Six months earlier Maharashtra’s chief minister had announced a
268 million dollars package for Vidarbha. Together, 1.4 billion dollars
have been allocated for the region, but relief plans are skewed.
Even the 210 million dollars interest waiver on outstanding loans
has helped cooperative and national banks more than the distressed
farmers.
"The biggest beneficiaries of the two packages are bureaucrats and
politicians," comments Kishor Tiwari of the Vidarbha Jan Andolan
Samiti, a farmers’ organisation based in Yavatmal.
"These are all a repackaging of old and new schemes, and not a
fresh budgetary allocation. There has been no focus on income
generation," he declares.
Sudhir Goel, a senior government official who is secretary to the cooperation department, acknowledges the regional disparity.
"There is a huge gap mainly due to the presence of cooperatives in
one region and lack of it in the other. Plus, the economy of allied
sectors in western Maharashtra brings additional income to farmers
there," he explains.
Low investment in irrigation
Typically sugar cooperatives have between 20,000 and 30,000
members each. Every cane farmer is a member of the local mill, which
procures the produce every year at a ‘support’ price.

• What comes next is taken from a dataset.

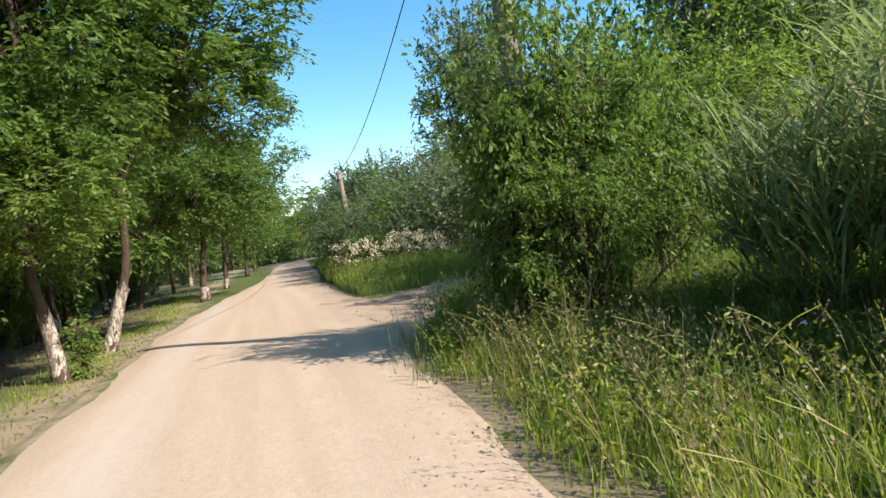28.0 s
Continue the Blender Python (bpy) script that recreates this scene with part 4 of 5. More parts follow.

Even dairy farming and horticulture, both in the allied sector, are run on the cooperative model.
Take for instance, the successful Warana cooperative complex in
Warana Nagar, Kolhapur district, western Maharashtra. It comprises a
sugar mill, flourishing milk processing society, bank and retail chain,
valued at a whopping 250 million dollars.
Vidarbha’s backwardness is the result of low investments in
irrigation, insists Madhukar Kimmatkar, a former Congress party
minister who has closely studied the disparities in farming. Only three
percent of land in six of the worst affected districts is irrigable.
Kimmatkar, member of the Statutory Development Board for Vidarbha
set up in the 1980s, has lobbied to raise the annual budget outlays for
the crisis-plagued region.
"Even a fluctuation in the monsoon or market prices is enough to
crush the farmer," he says. "There has to be more investment in
irrigation."
This is the first story in a series on the role of subsidies in Indian agriculture.